Donald Trump, a toddler who poses for pictures as if his hands were two very heavy Easter hams, is bad at almost every aspect of his job. That said, this recent development isn’t surprising as much as it is disappointing: it appears that President Trump has been urging world leaders to call him directly on his personal cell phone.
The Associated Press reports that Trump has given out his personal cell phone number to a wide variety of world leaders, in a move that diverges from diplomatic protocol and raises very valid concerns about the security of communications in the Trump White House. So far, Trump has slipped his number to Canada and Mexico, the AP reports, and Canadian Prime Minister Justin Trudeau has been the only one to take the bait. Trump also gave his number to Emmanuel Macron when they chatted after Macron’s victory, but sources would not confirm to the AP whether or not Macron had taken it upon himself to use it.
As per protocol, phone calls between world leaders are carefully orchestrated affairs, planned weeks in advance; they’re arranged it this way so that world leaders can speak about important and private matters on a secure line.
“If you are speaking on an open line, then it’s an open line, meaning those who have the ability to monitor those conversations are doing so,” said Derek Chollet, a former Pentagon adviser and National Security Council official now at the German Marshall Fund of the United States.
A president “doesn’t carry with him a secure phone,” Chollet said. “If someone is trying to spy on you, then everything you’re saying, you have to presume that others are listening to it.”

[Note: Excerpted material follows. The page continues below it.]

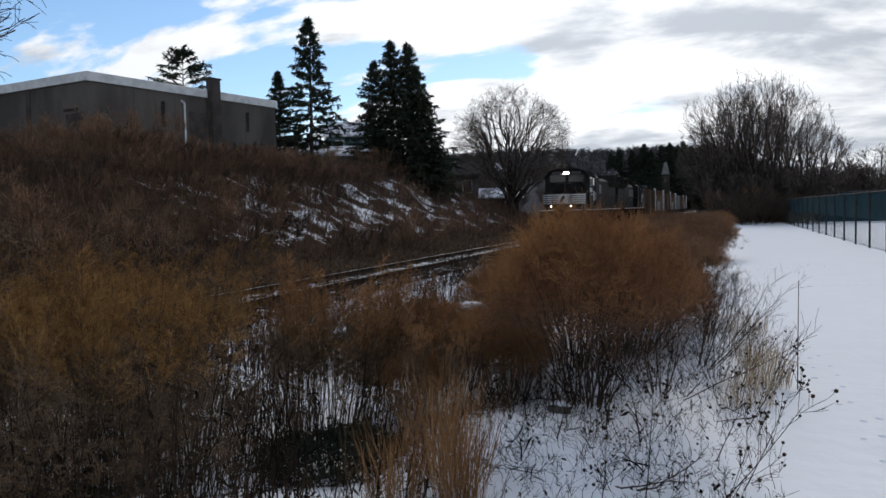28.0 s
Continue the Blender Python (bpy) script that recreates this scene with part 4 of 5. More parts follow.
def round_shrub(name, seed, height, radius, stems, mat, label, base=0.18, forks=(6, 6), twigs=6, fuzz=4, fine=0.001, low=0.34, tilt=68, stem_r=0.008,
                stem_mat="twig_dark", branch_mat="twig_wine", shade_cut=0.0):
    """Many-stemmed leafless shrub whose stems fan out to a round, finely twigged crown."""
    rng = np.random.default_rng(seed)
    ob = thing(name, Matrix.Identity(4), label, "shrub")
    c, rad = np.array([0, 0, height * 0.46]), np.array([radius, radius, height * 0.54])
    az = np.arange(stems) * 2.39996 + rng.normal(0, 0.25, stems)
    q = np.sqrt((np.arange(stems) + 0.5) / stems)
    lean = np.radians(tilt) * q
    d = np.stack([np.cos(az) * np.sin(lean), np.sin(az) * np.sin(lean), np.cos(lean)], -1)
    p0 = np.stack([np.cos(az) * q * base, np.sin(az) * q * base, np.full(stems, -0.05)], -1)
    pts = arcs(rng, p0, d * 0.6 + np.array([0, 0, 1.0]), c + d * rad * rng.uniform(0.66, 0.92, (stems, 1)), 7, 0.022)
    r = taper(stem_r * rng.uniform(0.7, 1.1, stems), np.full(stems, stem_r * 0.35), 7)
    put("stem_growth", mesh_of("stem_growth", *tubes(pts, r, 5), M[stem_mat], True), ob)["kind"] = "stuff"
    crown, inner = [], []

    def split_by_shade(p, w):
        # crown shade put into colour: low and inner twigs take the darker branch material
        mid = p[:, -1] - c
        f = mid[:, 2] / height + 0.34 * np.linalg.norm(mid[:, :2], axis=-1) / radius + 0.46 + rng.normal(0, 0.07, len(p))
        sunlit = f > shade_cut
        for group, k in ((crown, sunlit), (inner, ~sunlit)):
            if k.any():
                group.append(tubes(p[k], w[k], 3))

    for lev, m in enumerate(forks):
        p0, h0, r0 = along(rng, pts, r, m, low)
        d = unit(np.repeat(d, m, 0) + rng.normal(0, (0.30, 0.24)[lev], (len(p0), 3)) + np.array([0, 0, 0.05]))
        ext = rng.uniform(0.70, 1.0, len(p0)) if lev == 0 else rng.uniform(0.66, 1.06, len(p0)) * (1 + 0.06 * np.sin(d[:, 0] * 6 + seed) + 0.05 * np.sin(d[:, 1] * 9 + d[:, 2] * 5))
        pts = arcs(rng, p0, unit(h0) + d * 0.5, c + d * rad * ext[:, None], (5, 4)[lev], 0.05)
        r = taper(np.maximum(r0 * 0.5, fine * 1.4), np.maximum(r0 * 0.25, fine), (5, 4)[lev])
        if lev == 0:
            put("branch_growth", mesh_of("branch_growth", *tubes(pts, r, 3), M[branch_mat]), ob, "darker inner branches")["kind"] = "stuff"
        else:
            split_by_shade(pts, r)
    tp, tr = sprout(rng, pts, r, twigs, (0.15, 1.0), (15, 55), (height * 0.06, height * 0.17), 3, 0.14, 0.25, 0.8, 0.7, 0.3)
    split_by_shade(tp, np.maximum(tr, fine))
    if fuzz:
        fp, fr = sprout(rng, tp, tr, fuzz, (0.2, 1.0), (20, 65), (height * 0.025, height * 0.075), 2, 0.12, 0.2, 0.9, 0.8, 0.2)
        split_by_shade(fp, np.full(fr.shape, fine * 0.8))
    put("twig_crown", mesh_of("twig_crown", *joined(crown), M[mat]), ob)["kind"] = "stuff"
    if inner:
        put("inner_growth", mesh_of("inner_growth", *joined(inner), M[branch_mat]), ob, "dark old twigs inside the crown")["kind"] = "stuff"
    return ob


def plume(name, seed, height, width, stems, mat, label, lo=0.42, fine=0.0013, arch=0.45):
    """Dead feathery clump: thin upright stalks whose upper part is hung with arching, finely fringed side shoots."""
    rng = np.random.default_rng(seed)
    ob = thing(name, Matrix.Identity(4), label, "weeds")
    a, out = rng.uniform(0, 6.283, stems), np.sqrt(rng.uniform(0, 1, stems))
    st = np.stack([np.cos(a) * out * width * 0.42, np.sin(a) * out * width * 0.42, np.full(stems, -0.05)], -1)
    hd = np.stack([np.cos(a) * out * 0.16 + 0.05, np.sin(a) * out * 0.14, np.ones(stems)], -1)
    ln = height * rng.uniform(0.66, 1.05, stems)
    sp = strokes(st, hd, ln, 7, rng, 0.035, -0.05)
    sr = taper(np.full(stems, 0.0042), np.full(stems, 0.0012), 7)
    bp, br = sprout(rng, sp, sr, 20, (lo, 1.0), (38, 82), (height * 0.12, height * 0.24), 4, 0.10, arch, 0.7, 0.6, 0.72)
    tp, tr = sprout(rng, bp, br, 9, (0.1, 1.0), (25, 75), (height * 0.018, height * 0.055), 2, 0.12, 0.1, 0.8, 0.8, 0.35)
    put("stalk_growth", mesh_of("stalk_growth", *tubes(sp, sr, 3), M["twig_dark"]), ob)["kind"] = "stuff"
    # side shoots that start low are grey-brown, the upper ones take mat
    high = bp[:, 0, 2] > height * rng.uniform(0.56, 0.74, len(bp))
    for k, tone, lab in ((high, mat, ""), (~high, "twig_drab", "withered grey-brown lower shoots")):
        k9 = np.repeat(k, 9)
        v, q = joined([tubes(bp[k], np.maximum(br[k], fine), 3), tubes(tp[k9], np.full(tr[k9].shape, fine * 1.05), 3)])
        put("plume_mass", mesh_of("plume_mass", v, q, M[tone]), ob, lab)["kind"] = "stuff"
    return ob


SWAY = []


def plant(ob, x, y, rz=0.0, s=1.0, dz=0.0, sway=0.0):
    place(ob, x, y, rz, s, dz)
    if sway:
        SWAY.append((ob, x, y, gz(x, y) + dz, rz, s, sway))
    return ob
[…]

The AP also notes that Trump’s practice of handing out his cell number to whoever will have it opens him up to “charges of hypocrisy,” citing Trump’s reaction to Hillary Clinton’s emails as proof; even if this is true (it is), somehow everyone seems to be conveniently ignoring items that, in different times, would dominate the news cycle for weeks. The Presidential Records Act of 1981 requires that a president keep archives of all records and communications related to their office. A fun fact: this act was passed in response to Watergate. Another fun fact: this law reportedly contains several “blind spots,” per George Washington University Law School professor Jonathan Turley, who noted that those blind spots specifically refer to direct cell phone communications.
Interesting.
For a White House plagued by leaks and hindered by an unwieldy and potentially(hopefully!!) damaging investigation into Russian meddling into the election, you’d think that somehow, someone would’ve taken note of this unusual method of communication and done some shit to keep it in check. Alas, that is not the world we live in.
Donald Trump loves to conduct meetings in the dining room of Mar-a-Lago, feeding the president of China chocolate cake while bombing Syria. Donald Trump’s staff has to work overtime to keep him from watching so much cable news and making bad tweets on his iPhone, just like your racist father-in-law, but worse, because he’s the president. Donald Trump’s precious, unctuous and weaselly son-in-law Jared Kushner wanted to set up a secret communication line between the Kremlin and the White House. I feel we gloss over this every now and again, only to focus on the specifics, but it’s important to have a gentle reminder of the bigger picture: Donald Trump is unfit to be president. Please make this nightmare end in some capacity sooner rather than later.